───── DATA SHOWN ─────

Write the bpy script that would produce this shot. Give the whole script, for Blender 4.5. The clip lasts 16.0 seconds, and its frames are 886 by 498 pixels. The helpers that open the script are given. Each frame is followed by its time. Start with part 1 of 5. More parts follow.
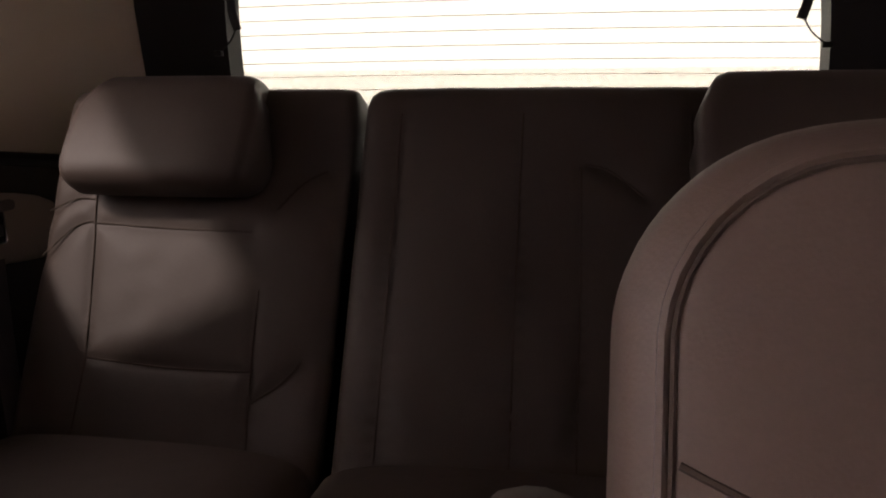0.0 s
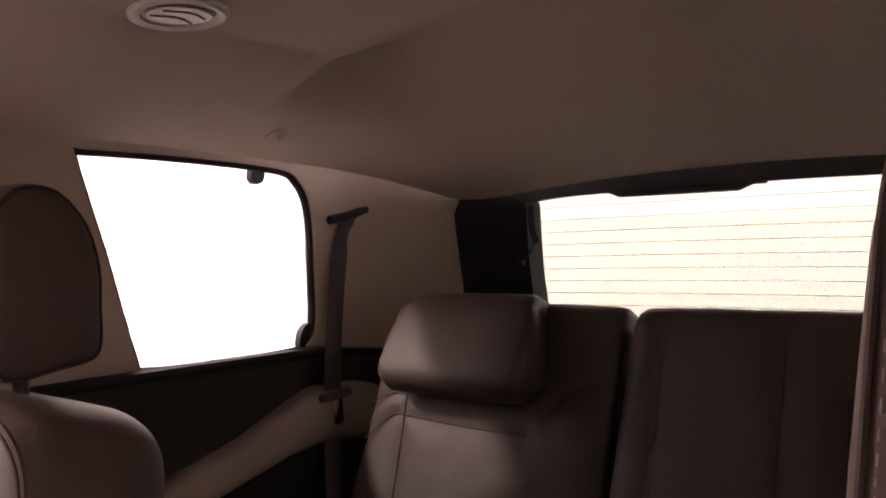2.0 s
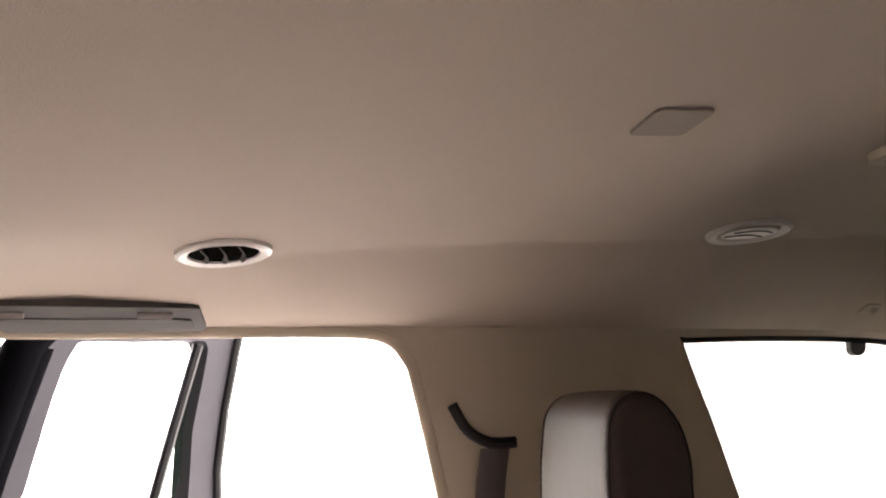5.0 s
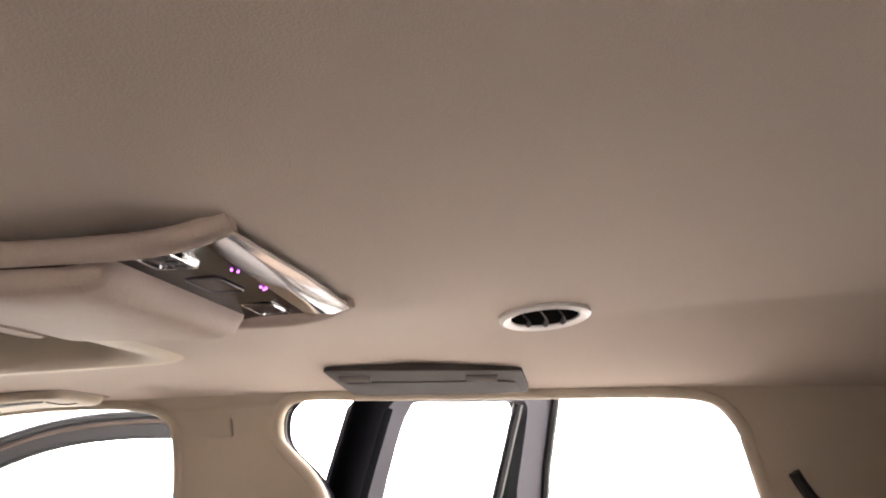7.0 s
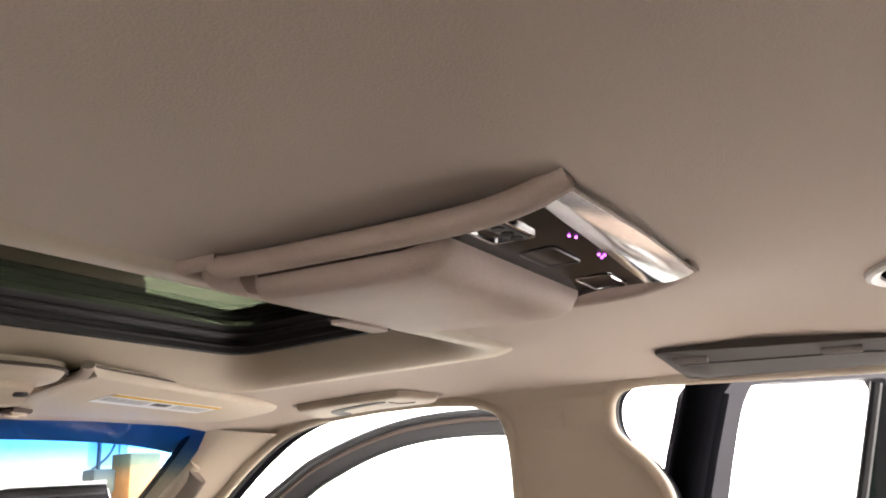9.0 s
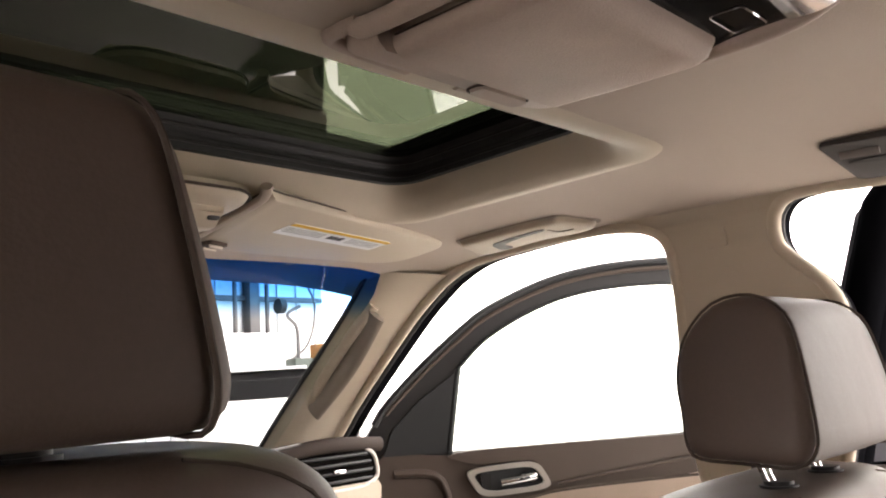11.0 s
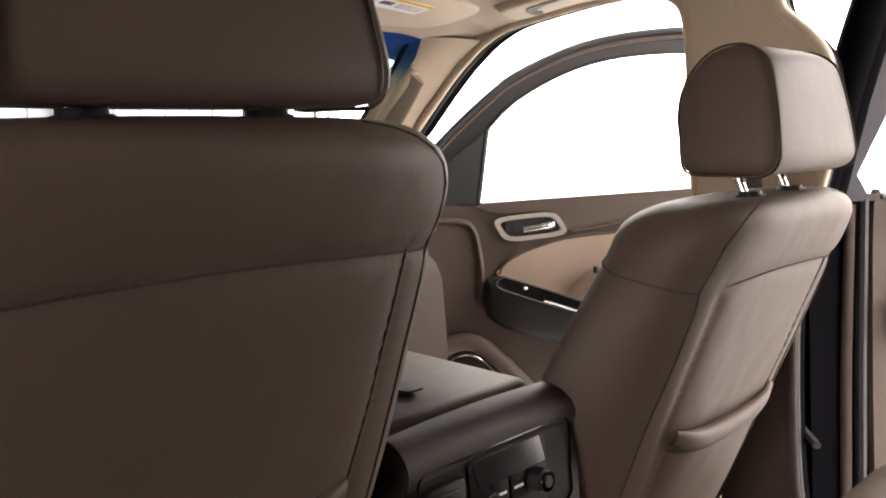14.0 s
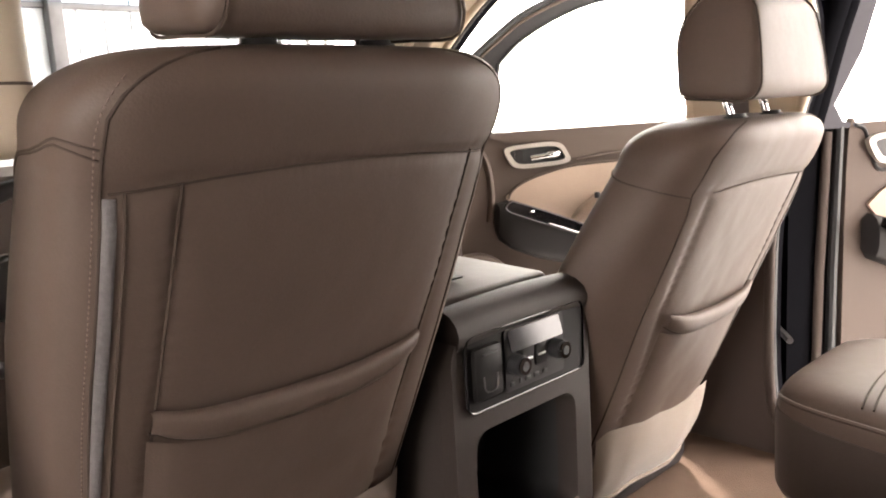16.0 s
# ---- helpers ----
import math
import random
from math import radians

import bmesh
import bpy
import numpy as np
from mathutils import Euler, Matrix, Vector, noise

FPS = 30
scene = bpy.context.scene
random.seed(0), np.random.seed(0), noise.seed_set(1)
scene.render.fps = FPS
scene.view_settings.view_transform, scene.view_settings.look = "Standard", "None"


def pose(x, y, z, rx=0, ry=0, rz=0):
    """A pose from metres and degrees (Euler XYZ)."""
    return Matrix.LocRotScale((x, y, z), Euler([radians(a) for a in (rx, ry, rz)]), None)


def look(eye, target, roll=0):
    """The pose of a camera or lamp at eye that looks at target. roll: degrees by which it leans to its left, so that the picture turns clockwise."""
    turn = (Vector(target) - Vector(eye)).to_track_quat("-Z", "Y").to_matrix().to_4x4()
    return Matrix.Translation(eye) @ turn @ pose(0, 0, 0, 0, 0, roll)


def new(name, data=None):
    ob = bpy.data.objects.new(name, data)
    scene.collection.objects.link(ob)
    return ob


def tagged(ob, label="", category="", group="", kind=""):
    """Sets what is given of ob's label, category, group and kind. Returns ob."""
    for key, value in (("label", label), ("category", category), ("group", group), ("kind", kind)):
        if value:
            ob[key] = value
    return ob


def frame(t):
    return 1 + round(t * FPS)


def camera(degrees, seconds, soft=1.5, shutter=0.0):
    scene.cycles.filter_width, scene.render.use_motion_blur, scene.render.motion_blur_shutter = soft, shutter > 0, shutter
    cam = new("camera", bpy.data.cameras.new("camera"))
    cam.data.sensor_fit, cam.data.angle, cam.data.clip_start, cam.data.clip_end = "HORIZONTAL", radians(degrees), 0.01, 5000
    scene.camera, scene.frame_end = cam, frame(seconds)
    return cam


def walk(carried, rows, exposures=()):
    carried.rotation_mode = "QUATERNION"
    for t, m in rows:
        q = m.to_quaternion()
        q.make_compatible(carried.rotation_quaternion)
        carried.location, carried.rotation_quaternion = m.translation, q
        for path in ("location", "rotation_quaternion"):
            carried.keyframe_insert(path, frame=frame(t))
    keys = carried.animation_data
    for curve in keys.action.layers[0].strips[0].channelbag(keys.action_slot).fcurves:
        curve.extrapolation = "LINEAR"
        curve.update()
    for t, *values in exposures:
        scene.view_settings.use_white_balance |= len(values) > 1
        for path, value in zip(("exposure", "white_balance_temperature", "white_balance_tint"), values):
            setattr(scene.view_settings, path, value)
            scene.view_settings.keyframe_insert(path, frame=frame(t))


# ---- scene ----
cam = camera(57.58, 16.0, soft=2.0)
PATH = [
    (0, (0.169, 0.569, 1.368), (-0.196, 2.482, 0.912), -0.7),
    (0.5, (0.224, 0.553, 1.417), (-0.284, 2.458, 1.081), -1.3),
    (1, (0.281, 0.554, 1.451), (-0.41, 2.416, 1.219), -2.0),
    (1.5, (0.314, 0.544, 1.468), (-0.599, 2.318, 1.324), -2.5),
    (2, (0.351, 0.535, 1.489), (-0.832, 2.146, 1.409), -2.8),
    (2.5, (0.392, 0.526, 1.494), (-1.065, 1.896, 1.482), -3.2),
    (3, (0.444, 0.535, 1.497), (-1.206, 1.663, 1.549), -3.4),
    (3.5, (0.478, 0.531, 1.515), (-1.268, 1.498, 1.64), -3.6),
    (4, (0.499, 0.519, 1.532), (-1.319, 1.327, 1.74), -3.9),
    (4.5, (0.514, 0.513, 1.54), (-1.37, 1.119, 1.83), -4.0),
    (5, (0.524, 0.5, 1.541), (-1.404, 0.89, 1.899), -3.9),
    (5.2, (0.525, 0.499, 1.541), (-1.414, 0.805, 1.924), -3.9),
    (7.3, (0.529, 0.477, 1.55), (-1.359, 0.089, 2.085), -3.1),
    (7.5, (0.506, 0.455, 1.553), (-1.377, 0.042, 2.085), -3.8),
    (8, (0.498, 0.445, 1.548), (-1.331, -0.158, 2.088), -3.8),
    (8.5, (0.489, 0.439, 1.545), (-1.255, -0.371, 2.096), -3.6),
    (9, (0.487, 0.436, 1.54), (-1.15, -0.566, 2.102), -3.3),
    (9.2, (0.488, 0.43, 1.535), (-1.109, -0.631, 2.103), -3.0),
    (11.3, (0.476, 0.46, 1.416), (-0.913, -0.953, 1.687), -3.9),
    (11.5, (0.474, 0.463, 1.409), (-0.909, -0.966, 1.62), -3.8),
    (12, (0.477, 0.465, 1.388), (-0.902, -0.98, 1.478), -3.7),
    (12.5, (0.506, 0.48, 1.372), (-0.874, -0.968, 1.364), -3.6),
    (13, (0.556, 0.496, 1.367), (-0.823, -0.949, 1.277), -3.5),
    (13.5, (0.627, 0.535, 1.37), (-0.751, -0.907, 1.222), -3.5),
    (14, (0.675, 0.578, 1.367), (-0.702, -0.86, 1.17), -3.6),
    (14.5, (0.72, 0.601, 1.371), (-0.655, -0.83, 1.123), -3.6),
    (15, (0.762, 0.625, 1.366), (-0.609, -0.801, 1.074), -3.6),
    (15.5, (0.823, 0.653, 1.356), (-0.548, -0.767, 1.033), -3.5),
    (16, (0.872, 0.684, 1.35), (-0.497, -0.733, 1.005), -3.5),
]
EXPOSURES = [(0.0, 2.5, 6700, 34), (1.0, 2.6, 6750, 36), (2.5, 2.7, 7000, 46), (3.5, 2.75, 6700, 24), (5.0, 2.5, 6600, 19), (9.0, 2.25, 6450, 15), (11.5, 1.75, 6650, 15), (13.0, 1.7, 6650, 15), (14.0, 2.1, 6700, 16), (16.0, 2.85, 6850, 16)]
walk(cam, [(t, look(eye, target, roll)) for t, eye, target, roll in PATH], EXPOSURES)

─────

Repeat exactly the lines running from the one with "# ---- helpers" through the one with "what is given", both included.

# ---- helpers ----
import math
import random
from math import radians

import bmesh
import bpy
import numpy as np
from mathutils import Euler, Matrix, Vector, noise

FPS = 30
scene = bpy.context.scene
random.seed(0), np.random.seed(0), noise.seed_set(1)
scene.render.fps = FPS
scene.view_settings.view_transform, scene.view_settings.look = "Standard", "None"


def pose(x, y, z, rx=0, ry=0, rz=0):
    """A pose from metres and degrees (Euler XYZ)."""
    return Matrix.LocRotScale((x, y, z), Euler([radians(a) for a in (rx, ry, rz)]), None)


def look(eye, target, roll=0):
    """The pose of a camera or lamp at eye that looks at target. roll: degrees by which it leans to its left, so that the picture turns clockwise."""
    turn = (Vector(target) - Vector(eye)).to_track_quat("-Z", "Y").to_matrix().to_4x4()
    return Matrix.Translation(eye) @ turn @ pose(0, 0, 0, 0, 0, roll)


def new(name, data=None):
    ob = bpy.data.objects.new(name, data)
    scene.collection.objects.link(ob)
    return ob


def tagged(ob, label="", category="", group="", kind=""):
    """Sets what is given of ob's label, category, group and kind. Returns ob."""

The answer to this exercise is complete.